2018年11月5日月曜日

初登者にはなれないけれど

今夜から、12月の予約受付開始です。
この投稿で、隠れてしまうので一応載せておきます。

11月1日(木)は、マルチピッチ体験講習にて、越沢バットレス。
男性KBさん、男性TNさん。
<登攀準備>

マルチピッチリード講習は、残置無視、トポ無視で行います。

コンセプトとしては
「自分が、この壁の初登者だと思って、どこでも好きなラインを登ってください。」
というもの。
<朝イチで、ビビり気味な2人>

このコンセプトでやる理由は、大きく2つあります。

1つは、単純に面白いから。
冒険心をくすぐりますし、このタクティクスを洗練させて行けば、実際に未登の壁も登れると思います。
もちろん、トップクライマーの皆さんがやっているようなのに比べたら、すごくショボイ壁かもしれません。発表されていないだけで登られているルートかもしれないですし、アプローチが遠くて2度と再登されない壁とか、沢の側壁かもしれません。

でも、良いじゃないですか!
自分の目で見つけたラインを、安全策を講じながら登って行くこと。

身の丈に合った壁で、色々な意味で自立したクライミングが出来るようになることは、人生観すら揺さぶることだと思っています。
<チョークアップしながら、オブザベ>

2つ目は、安全管理技術の基本が詰まっていることです。

トポを追いかけ、残置を追いかけるクライミングでは、敗退シナリオを考えながら登って行くことが疎かになりがちです。
敗退シナリオというのは、「もし、あそこまで行って予想よりも状況が悪かったら、こうすれば少なくとも命までは取られまい。」というのものです。

また、山の残置はプロテクションとしての信頼度も低いことが多いのですが、どうしてもそこを勉強するのは後回しになりがちです。「落ちなきゃ良いんでしょ。」的なヤツです。
そのあたりも深く考える能力を身につけるためには、自力で全てのプロテクション設置をするのが一番だと考えています。

越沢だろうと三ツ峠だろうと、確実なプロテクションが取れる場面もあれば、墜落は絶対に許されない場面もあります。
もっと言えば、テンションコールすら許されない場面もあります。

何もかもがリアルに体感できるので、私への質問も1ピッチ毎に幾つも出てきて、少ない回数でも確実に多くのことが学べます。
<ちょっとビビるムーヴ>

ここで色々と学んで、実際にコレっぽいことをする人も居ます。
本チャンでの残置無視、不人気(あるいはトポに載っていない)クラックへのオンサイトトライ、ショボくても本当に初登攀、などなど。

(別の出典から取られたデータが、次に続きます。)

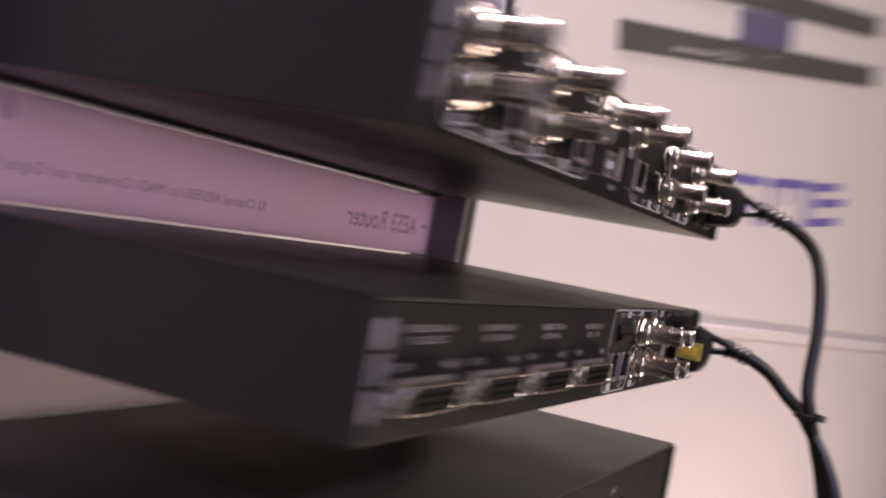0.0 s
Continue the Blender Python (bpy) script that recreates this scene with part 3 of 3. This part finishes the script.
word(upper, "OUT", *ubox(146.0, 154.4, 1246.9, 1249.3), mat=PRINT_DIM)
tag(upper, "IN", *ubox(194.4, 200.7, 1245.4, 1249.0))
uplace(USB_B, 167.9, 1238.5), uplace(USB_A, 181.7, 1240.4)
word(upper, "USB", *ubox(172.3, 180.7, 1228.7, 1231.3))
for x, z in ((150.2, 1239.0), (198.2, 1238.4)):
    px, pz = up(x, z)
    cover = part("slot_cover", box(-0.0055, 0.0055, -0.0002, 0.0, -0.0048, 0.0058, 0.0001), PANEL_BLACK, upper, "small black module cover", at=(px, 0, pz))
    # the slot is a flat near-black strip along the cover's left edge
    part("slot", box(-0.0074, -0.0058, -0.0003, 0.0, -0.0048, 0.0058, 0.0001), HOLE_BLACK, cover)
    part("lever", box(-0.0024, 0.0024, -0.0012, -0.0005, -0.0066, -0.0062, 0.0001), DULL_GREY, cover)
word(upper, "PSU 2", *ubox(344.6, 355.2, 1258.2, 1260.1), mat=PRINT_DIM)
word(upper, "PSU 1", *ubox(366.0, 376.3, 1257.6, 1259.5), mat=PRINT_DIM)
word(upper, "POWER", *ubox(380.4, 393.0, 1257.0, 1258.9), mat=PRINT_DIM)
line(upper, [up(343.5, 1257.4), up(364.6, 1256.9)], 0.00035, mat=PRINT_DIM)
line(upper, [up(365.6, 1256.8), up(392.0, 1256.4)], 0.00035, mat=PRINT_DIM)
uplace(INLET, 354.4, 1243.0), uplace(INLET, 376.6, 1242.8)
for x0, x1 in ((349.0, 351.6), (353.4, 358.6), (359.6, 362.2), (374.5, 376.2), (377.4, 383.0), (384.0, 388.2)):
    px0, px1, pz0, pz1 = ubox(x0, x1, 1228.0, 1229.3)
    part("print_bar", slab([(px0, pz0), (px1, pz0), (px1, pz1), (px0, pz1)], -0.00012, 0.0), PRINT_DIM if x0 > 370 else TAB_GREY, upper)


def mark_strip(ob, x0, x1, z0, z1):
    """The maker's mark along the edge, as plain blocks."""
    w, h = x1 - x0, z1 - z0
    for a, b, c, d in ((0.08, 0.22, 0.04, 0.33), (0.36, 0.46, 0.0, 0.07), (0.56, 0.70, 0.08, 0.30), (0.08, 0.22, 0.37, 0.66), (0.64, 0.78, 0.37, 0.66), (0.08, 0.22, 0.70, 0.98), (0.36, 0.50, 0.74, 1.0), (0.64, 0.78, 0.70, 0.98)):
        part("mark_block", slab([(x0 + a * w, z0 + c * h), (x0 + b * w, z0 + c * h), (x0 + b * w, z0 + d * h), (x0 + a * w, z0 + d * h)], -0.00012, 0.0), PRINT_DIM, ob)
    part("print_bar", slab([(x0 + 0.90 * w, z0 + 0.05 * h), (x0 + 1.06 * w, z0 + 0.05 * h), (x0 + 1.06 * w, z0 + 0.95 * h), (x0 + 0.90 * w, z0 + 0.95 * h)], -0.00012, 0.0), LED_OFF, ob)


mark_strip(upper, *ubox(-7.0, -0.8, 1233.4, 1263.5))

# -- lower device --
LOW_Z = 1.1370
lower = device("audio_converter", LOW_Z, 0.0, "black rack converter with four long multi-pin sockets")


def lo(x, z):
    return x * MM, z * MM - LOW_Z


def lbox(x0, x1, z0, z1):
    return x0 * MM, x1 * MM, z0 * MM - LOW_Z, z1 * MM - LOW_Z


def lplace(ob, x, z, turn=(0, 0, 0), size=1.0):
    twin = again(ob, lower, (x * MM, 0, z * MM - LOW_Z), turn)
    twin.scale = (size, size, size)
    return twin


for k, (a, b, wa, wb) in enumerate((("AES I/O 13-16", "Ch. 25-32", 28.7, 20.8), ("AES I/O 9-12", "Ch. 17-24", 26.4, 21.3), ("AES I/O 5-8", "Ch. 9-16", 24.0, 17.5), ("AES I/O 1-4", "Ch. 1-8", 22.8, 15.0))):
    s = 56.17 * k
    lplace(DSUB, s + 23.4, 1150.0)
    mid = s + 23.3 + 0.2 * k
    word(lower, a, *lbox(mid - wa / 2, mid + wa / 2, 1168.9, 1171.5))
    word(lower, b, *lbox(mid - wb / 2, mid + wb / 2, 1165.3, 1167.9))
    word(lower, "OUT", *lbox(s + 4.3, s + 11.6, 1157.6, 1160.1))
    word(lower, "IN", *lbox(s + 39.4, s + 42.8, 1157.6, 1160.0))
    for x, mat in ((0.9, LED_OFF if k == 0 else PLASTIC_BLACK), (44.8, LED_OFF if k < 1 else PLASTIC_BLACK)):
        part("lamp", smooth(lathe([(0, -0.0009), (0.0010, -0.0008), (0.0015, -0.0004), (0.0017, 0.0)], 16)), mat, lower, "small unlit round lamp", at=((s + x) * MM, 0, 1.1588 - LOW_Z))
line(lower, [lo(*p) for p in ((221.5, 1138.7), (261.2, 1138.9), (261.4, 1160.0), (302.2, 1160.3), (302.2, 1178.0), (221.3, 1177.6))], 0.0005, 0.004, True)
lplace(RJ, 231.9, 1150.6), lplace(RJ, 251.6, 1150.7)
tag(lower, "", *lbox(228.2, 234.9, 1139.3, 1142.6))
word(lower, "OUT", *lbox(247.0, 255.3, 1139.8, 1142.4))
word(lower, "OUT", *lbox(231.9, 240.4, 1174.2, 1176.5))
tag(lower, "IN", *lbox(244.3, 250.8, 1174.1, 1177.1))
line(lower, [lo(251.0, 1175.6), lo(257.2, 1175.6), lo(257.2, 1170.4)])
line(lower, [lo(259.0, 1163.3), lo(261.2, 1163.4), lo(261.2, 1175.6), lo(267.4, 1175.7)])
tag(lower, "IN", *lbox(267.4, 274.0, 1174.2, 1177.4))
word(lower, "OUT", *lbox(289.6, 297.1, 1174.6, 1177.1))
cover = part("slot_cover", box(-0.0118, 0.0118, -0.0010, 0.0, -0.0040, 0.0042, 0.0004), PANEL_BLACK, lower, "black optical module cover", at=(lo(243.0, 1166.4)[0], 0, lo(243.0, 1166.4)[1]))
part("ridge", box(-0.0112, 0.0100, -0.0026, -0.0008, -0.0030, 0.0004, 0.0008), VOID, cover)
for x, z in ((269.9, 1167.6), (292.5, 1167.6), (270.4, 1151.5), (293.2, 1151.6)):
    lplace(BNC, x + 0.2, z, (0, 12 * random.random(), 0), 0.94)
word(lower, "MADI", *lbox(280.7, 283.2, 1162.4, 1174.0), rotate=1, mat=PRINT_DIM)
word(lower, "75", *lbox(280.6, 283.4, 1156.2, 1158.3), mat=PRINT_DIM)
word(lower, "O", *lbox(281.2, 283.0, 1153.6, 1155.4), mat=PRINT_DIM)
word(lower, "C", *lbox(301.6, 304.0, 1154.6, 1157.6), rotate=1, mat=PRINT_DIM)
tag(lower, "", *lbox(267.2, 273.9, 1139.3, 1142.6))
line(lower, [lo(274.0, 1140.0), lo(280.0, 1140.0), lo(282.0, 1141.6)], 0.00035)
word(lower, "OUT", *lbox(289.5, 297.1, 1140.4, 1143.0), mat=PRINT_DIM)
tag(lower, "IN", *lbox(309.8, 315.7, 1174.9, 1178.2))
word(lower, "OUT", *lbox(326.8, 334.6, 1175.0, 1177.5), mat=PRINT_DIM)
word(lower, "MIDI", *lbox(320.5, 323.5, 1164.8, 1173.2), rotate=1, mat=PRINT_DIM)
for x in (313.3, 331.0):
    din = part("round_socket", smooth(lathe([(0.0050, 0.0), (0.0050, -0.0004), (0.0046, -0.0006), (0.0043, -0.0004), (0.0043, -0.0002), (0, -0.0002)], 28)), PANEL_BLACK, lower, "black round five-pin socket", at=(lo(x, 1168.3)[0], 0, lo(x, 1168.3)[1]))
    for k in range(5):
        a = radians(180 + 45 * k)
        part("pin_hole", lathe([(0, -0.0003), (0.0005, -0.0003), (0.0006, -0.0002)], 8), VOID, din, at=(0.0026 * math.cos(a), 0, 0.0026 * math.sin(a)))
lplace(USB_B_DARK, 314.7, 1150.3), lplace(USB_A, 327.8, 1152.7)
word(lower, "USB", *lbox(332.1, 335.4, 1149.2, 1156.9), rotate=1, mat=PRINT_DIM)
word(lower, "PSU 2", *lbox(344.4, 355.4, 1175.7, 1177.8), mat=PRINT_DIM)
word(lower, "PSU 1", *lbox(365.6, 376.6, 1175.8, 1178.0), mat=PRINT_DIM)
word(lower, "POWER", *lbox(381.2, 393.6, 1175.9, 1178.1), mat=PRINT_DIM)
lplace(INLET, 353.6, 1158.4), lplace(INLET, 375.4, 1158.6)
switch = part("power_switch", ring(round_rect(0.0090, 0.0190, 0.0008, 2), round_rect(0.0072, 0.0172, 0.0005, 2), -0.0014, 0.0), PANEL_BLACK, lower, "black power rocker switch", at=(lo(390.3, 1160.0)[0], 0, lo(390.3, 1160.0)[1]))
rock = slab([(-0.0036, -0.0086), (0.0036, -0.0086), (0.0036, 0.0), (-0.0036, 0.0)], -0.0012, 0.0)
slab([(-0.0036, 0.0), (0.0036, 0.0), (0.0036, 0.0086), (-0.0036, 0.0086)], -0.0030, 0.0, rock)
part("rocker", rock, VOID, switch)
part("lettering", letters("I", -0.00025, 0.00025, 0.0032, 0.0058, lift=0.0032), PRINT_DIM, switch)
part("lettering", letters("O", -0.0013, 0.0013, -0.0052, -0.0024, lift=0.0014), PRINT_DIM, switch)
mark_strip(lower, *lbox(-9.8, -2.7, 1143.2, 1173.5))

part("cover_tab", box(-0.0040, 0.0040, -0.0010, 0.0010, 0.0, 0.0003, 0.0001), TAB_GREY, lower, "small paler tab on the cover", at=(0.003, 0.013, HIGH))

# -- third device, seen from above --
third = device("audio_device", 1.0538, 0.0, "black rack device below the converter, top cover bare")
word(third, "SYNC", 0.2748, 0.2861, 0.0290, 0.0324, mat=PRINT_DIM)
part("print_bar", slab([(0.2395, 0.0279), (0.2505, 0.0279), (0.2505, 0.0307), (0.2395, 0.0307)], -0.00012, 0.0), PRINT_DIM, third)
for x in (0.245, 0.262, 0.280, 0.300):
    again(OPT, third, (x, 0, 0.0190))

for ob in list(KIT.children_recursive) + [KIT]:
    bpy.data.objects.remove(ob)

# ---- mains leads ----
def plug_body(x0, x1, z0, z1, deep, tip_x, tip_z):
    """A moulded plug that narrows from the inlet to its cord."""
    bm = bmesh.new()
    loops = []
    for f, slim, fall, rise in ((0.0, 0.0, 0.0, 0.0), (0.30, 0.0, 0.02, 0.0), (0.34, 0.01, 0.04, 0.01), (0.66, 0.10, 0.14, 0.06), (0.80, 0.20, 0.26, 0.14), (0.92, 0.56, 0.64, 0.48), (1.0, 1.0, 1.0, 1.0)):
        a0, a1 = x0 + (tip_x - 0.0052 - x0) * slim, x1 + (tip_x + 0.0052 - x1) * slim
        c0, c1 = z0 + (tip_z - 0.0056 - z0) * rise, z1 + (tip_z + 0.0056 - z1) * fall
        w, h = a1 - a0, c1 - c0
        loops.append([bm.verts.new((x, -deep * f, z)) for x, z in round_rect(w, h, min(w, h) * (0.09 + 0.2 * f ** 4), 4, (a0 + a1) / 2, (c0 + c1) / 2)])
    for a, b in zip(loops, loops[1:]):
        for k in range(len(a)):
            j = (k + 1) % len(a)
            bm.faces.new((a[k], a[j], b[j], b[k]))
    bm.faces.new(loops[0])
    bm.faces.new(loops[-1])
    return smooth(bm, 30)


def lead(name, label, base, body, neck, boot, cord):
    ob = thing(name, base, label, "power cable", "mains leads")
    loc = lambda pts: [Vector(p) - Vector(base) for p in pts]
    for v in body.verts:
        v.co -= Vector(base)
    part("plug", body, PLUG_BLACK, ob)
    for a, b in neck:
        part("neck", sweep(loc([a, tuple((p + q) / 2 for p, q in zip(a, b)), b]), lambda f: 0.0019 + 0.0012 * abs(2 * f - 1) ** 2, steps=8), RUBBER, ob, "smooth rubber strut of the open neck")
    part("strain_relief", sweep(loc(boot), lambda f: (0.0049 - 0.0008 * f) * (1.0 + 0.17 * (1 if int(f * 14.99) % 2 else -1)), steps=20), RUBBER, ob, "ribbed rubber sleeve")
    part("cord", sweep(loc(cord), 0.0036, steps=12), RUBBER, ob)
    return ob


upper_lead = lead("power_cable", "black mains lead plugged into the router", (0.3770, -0.002, 1.2430),
                  plug_body(0.3690, 0.3870, 1.2305, 1.2555, 0.020, 0.3775, 1.2440),
                  [((0.3780, -0.0130, 1.2520), (0.3805, -0.0310, 1.2435)), ((0.3770, -0.0150, 1.2390), (0.3800, -0.0310, 1.2415))],
                  [(0.3796, -0.028, 1.2430), (0.3800, -0.033, 1.2425), (0.3825, -0.046, 1.2375)],
                  [(0.3800, -0.033, 1.2425), (0.3825, -0.046, 1.2375), (0.3838, -0.060, 1.2280), (0.3800, -0.068, 1.2130), (0.3750, -0.073, 1.1850), (0.3690, -0.0740, 1.1550), (0.3670, -0.0775, 1.1380), (0.3680, -0.0920, 1.0950), (0.3600, -0.105, 1.0300), (0.3600, -0.110, 0.90), (0.36, -0.11, 0.004)])
lower_lead = lead("power_cable", "black mains lead with yellow lock plugged into the converter", (0.3540, -0.002, 1.1585),
                  plug_body(0.3440, 0.3630, 1.1455, 1.1710, 0.021, 0.3550, 1.1620),
                  [((0.3550, -0.0120, 1.1700), (0.3596, -0.0320, 1.1640)), ((0.3555, -0.0160, 1.1590), (0.3588, -0.0310, 1.1612))],
                  [(0.3580, -0.028, 1.1630), (0.3588, -0.031, 1.1625), (0.3618, -0.042, 1.1595)],
                  [(0.3588, -0.031, 1.1625), (0.3618, -0.042, 1.1595), (0.3660, -0.053, 1.1535), (0.3690, -0.063, 1.1440), (0.3680, -0.0780, 1.1300), (0.3640, -0.0990, 1.0950), (0.3540, -0.113, 1.0300), (0.3540, -0.118, 0.90), (0.354, -0.118, 0.004)])
lock = part("lock_plate", box(-0.0009, 0.0, -0.0068, 0.0068, -0.0049, 0.0049, 0.0004), YELLOW, lower_lead, "yellow plastic lock plate", at=(0.3440 - 0.3540, -0.0095, 1.1583 - 1.1585))
part("button", box(-0.0026, -0.0008, -0.0040, 0.0040, -0.0030, 0.0026, 0.0006), YELLOW_DEEP, lock, "deep yellow push button")
tie = thing("cable_tie", (0.3680, -0.0780, 1.1350), "black cable tie binding the two mains leads", "cable tie")
band = bmesh.new()
lathe([(0.0082, -0.0015), (0.0088, -0.0015), (0.0088, 0.0015), (0.0082, 0.0015), (0.0082, -0.0015)], 20, band)
part("band", band, RUBBER, tie, turn=(90, 0, 0))
part("tie_head", box(-0.0150, -0.0085, -0.002, 0.002, -0.0016, 0.0016, 0.0005), RUBBER, tie)
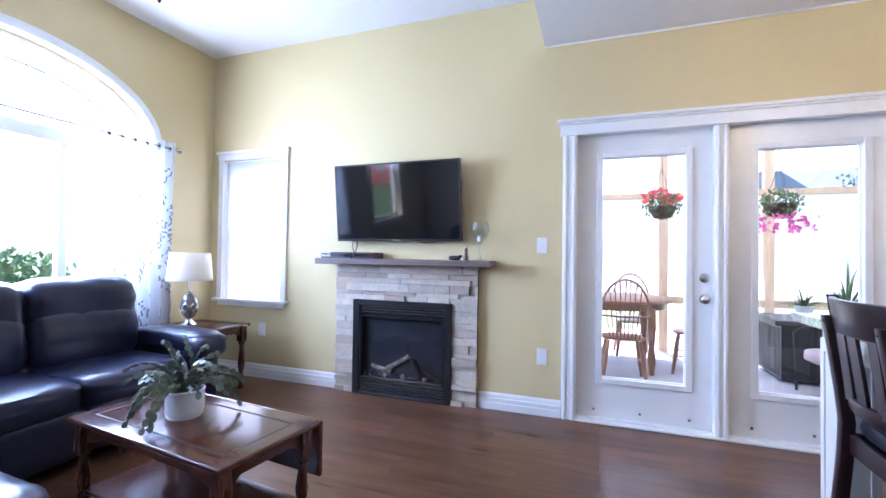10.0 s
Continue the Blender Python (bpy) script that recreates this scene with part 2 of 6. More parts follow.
M_YELLOW = surface("yellow_wall_paint", (0.63, 0.525, 0.283), (0.60, 0.495, 0.26), 1.2, 0.62, bump=0.12, bump_scale=220)
M_CREAM = surface("cream_wall_paint", (0.74, 0.68, 0.545), (0.71, 0.65, 0.515), 1.2, 0.62, bump=0.12, bump_scale=220)
M_CEIL = surface("white_ceiling_paint", (0.80, 0.79, 0.77), (0.77, 0.76, 0.74), 1.5, 0.8, bump=0.25, bump_scale=160)
M_TRIM = surface("white_trim_paint", (0.80, 0.80, 0.79), (0.76, 0.76, 0.75), 3, 0.35, bump=0.05)
M_CAB = surface("white_cabinet_lacquer", (0.73, 0.71, 0.655), (0.70, 0.68, 0.625), 2.5, 0.33, 0.42, bump=0.03)
M_PANEL = surface("cream_gable_panel", (0.74, 0.68, 0.54), (0.71, 0.65, 0.51), 2.0, 0.42, bump=0.03)
M_FLOOR = laminate("walnut_laminate", (0.190, 0.090, 0.044), (0.058, 0.027, 0.015))
M_GAP = surface("dark_floor_joint", (0.02, 0.012, 0.008), None, 4, 0.7)
M_OAK_Y = wood("stained_oak_along_run", (0.215, 0.090, 0.031), (0.058, 0.022, 0.008), "y", 0.33, 9.0, 0.2, 0.08, 0.6)
M_OAK_X = wood("stained_oak_across", (0.270, 0.102, 0.031), (0.095, 0.034, 0.011), "x", 0.33, 9.0, 0.2, 0.10, 0.6)
# Risers' shade against the treads is put into this darker copy of the oak.
M_RISER = wood("shaded_oak_riser", (0.105, 0.036, 0.012), (0.020, 0.007, 0.003), "x", 0.36, 5.0, 0.15, 0.12, 0.5)
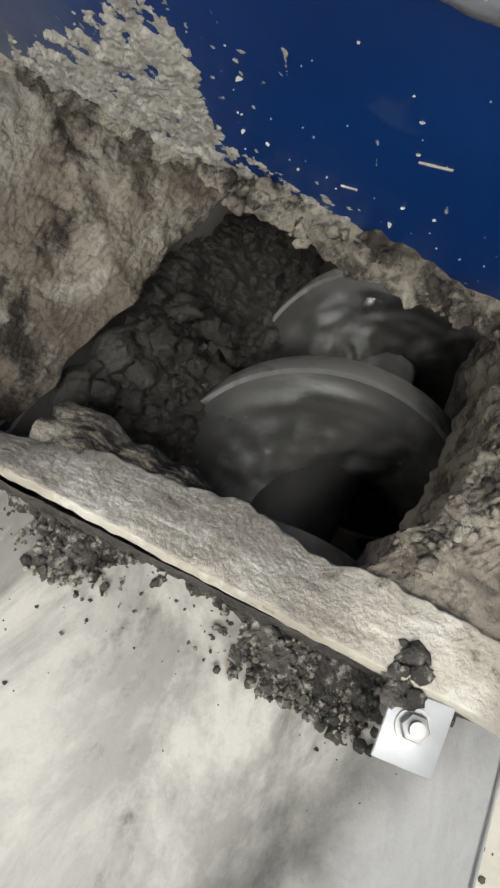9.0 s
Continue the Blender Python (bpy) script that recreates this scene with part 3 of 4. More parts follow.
def loose_mud():
    def bed(u, v):
        x = 0.985 + 0.42 * u
        a = math.pi * v
        p = Vector((x, 2.3315 - 0.124 * math.cos(a), flange_z(x))) - UPN * (0.125 + 0.128 * math.sin(a))
        return p
    solo("mud_bed", rough_patch(bed, 110, 60, 0.006, 45, 9.0, Vector((0, 0, 1)), 0.9), MUD, "dark wet mud lining the trough under the screw", "mud", "stuff", m=CONV, smooth=True)

    # heap of damp mud beside the screw, in lumps as big as a thumb
    def heap(u, v):
        x = 0.985 + 0.34 * u
        lip_z = 0.508 - 0.29 * (x - 1.02)
        top_z = lip_z - 0.010 - 0.55 * max(0.0, x - 1.085)
        y = 2.462 + 0.20 * max(0.0, x - 1.085) - 0.26 * (x - 1.02) * 0.5 - 0.100 * v - 0.012 * noise.noise(Vector((x * 18, 2, 0)))
        lump = 0.016 * noise.noise(Vector((x * 32, v * 3.2, 1))) + 0.010 * noise.noise(Vector((x * 70, v * 7, 4)))
        return (x, y + 0.5 * lump, top_z - 0.012 * math.exp(-(v / 0.08) ** 2) - 0.15 * v ** 1.5 + lump)
    solo("mud_heap", rough_patch(heap, 240, 100, 0.0060, 55, 4.0, Vector((0, -0.7, 0.7)), 0.9), MUD, "dark damp mud heaped beside the screw", "mud", "stuff", smooth=True)

    def heap_crumb(rng):
        x = 0.995 + 0.14 * rng.random()
        k = rng.random()
        return (x, 2.452 - 0.13 * (x - 1.02) - 0.080 * k, 0.508 - 0.29 * (x - 1.02) - 0.016 - 0.55 * max(0.0, x - 1.085) - 0.13 * k ** 1.5)
    stuff("mud_clods", crumbs(120, heap_crumb, (0.002, 0.011), 21, 0.9, 3), MUD, "dark damp clods heaped inside the box", "mud")

    # a ragged ledge of drier mud inside the left wall
    def ledge(u, v):
        y = 2.345 + 0.085 * u
        x = 0.998 + 0.030 * v * (0.5 + 0.5 * u) + 0.005 * noise.noise(Vector((y * 60, 2.0, 0)))
        return (x, y, 0.594 - 0.030 * v - 0.05 * max(0.0, v - 0.75) + 0.006 * noise.noise(Vector((y * 80, v * 4, 0))))
    solo("mud_ledge", rough_patch(ledge, 70, 40, 0.005, 110, 3.0, Vector((0, 0, 1)), 0.9), LIPMUD, "ragged ledge of drying mud inside the box", "mud", "stuff", smooth=True)

    # clods in the gap between cover and box

    def gap_edge(y):
        return 0.9775 - 0.094 * (2.42 - y)

    def gap_at(u, v):
        y = 2.20 + 0.30 * u
        x = gap_edge(y) - 0.070 + 0.074 * v
        return Vector((x, y, deck_z(x, y))) + UPN * 0.0122

    def gap_bias(u, v):
        y = 2.20 + 0.30 * u
        reach = 0.013 + 0.017 * math.exp(-((y - 2.395) / 0.022) ** 4) + 0.026 * math.exp(-((y - 2.270) / 0.036) ** 4)
        return max(-1.3, min(0.9, (reach - 0.070 + 0.074 * v) / 0.010))
    solo("gap_mud", mud_film(gap_at, UPN, 320, 90, 0.0060, 75, gap_bias, 2.0), GAPMUD, "gritty mud packed between cover and box, the gap's shade put into its colour", "mud", "stuff", smooth=True)

    def gap(rng):
        y = rng.gauss(2.275, 0.020) if rng.random() < 0.70 else rng.gauss(2.395, 0.013)
        x = gap_edge(y) - 0.006 - 0.028 * rng.random()
        return (x, y, deck_z(x, y) + 0.019)
    stuff("gap_clods", crumbs(420, gap, (0.0006, 0.0030), 23, 0.8, 2), GAPMUD, "dark gritty clods on the cover edge", "mud")
    stuff("gap_grit", crumbs(420, gap, (0.0004, 0.0018), 29, 0.8, 1), LIPMUD, "pale grit strewn over the dark mud", "mud")

    def edge(rng):
        y = 2.20 + 0.29 * rng.random()
        x = 0.955 - 0.06 * rng.random() ** 3
        return (x, y, deck_z(x, y) + 0.0145)
    stuff("cover_crumbs", crumbs(120, edge, (0.0004, 0.0013), 24, 0.5), GAPMUD, "fine dark crumbs on the cover sheet", "mud")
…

やっぱりゲレンデでのスポートルート(もしくは整備されたクラックルート)が一番となる人もいます。

それはそれで、もちろん構いません。
<足置きとか安定感の重要さを再認識したKBさん>

せっかく当塾に来たからには、ここまで学んでいただければ嬉しい限りです。

ショートルートも、マルチも、一貫した理念でやっておりますので。
毎度毎度、似たような話で恐縮でした。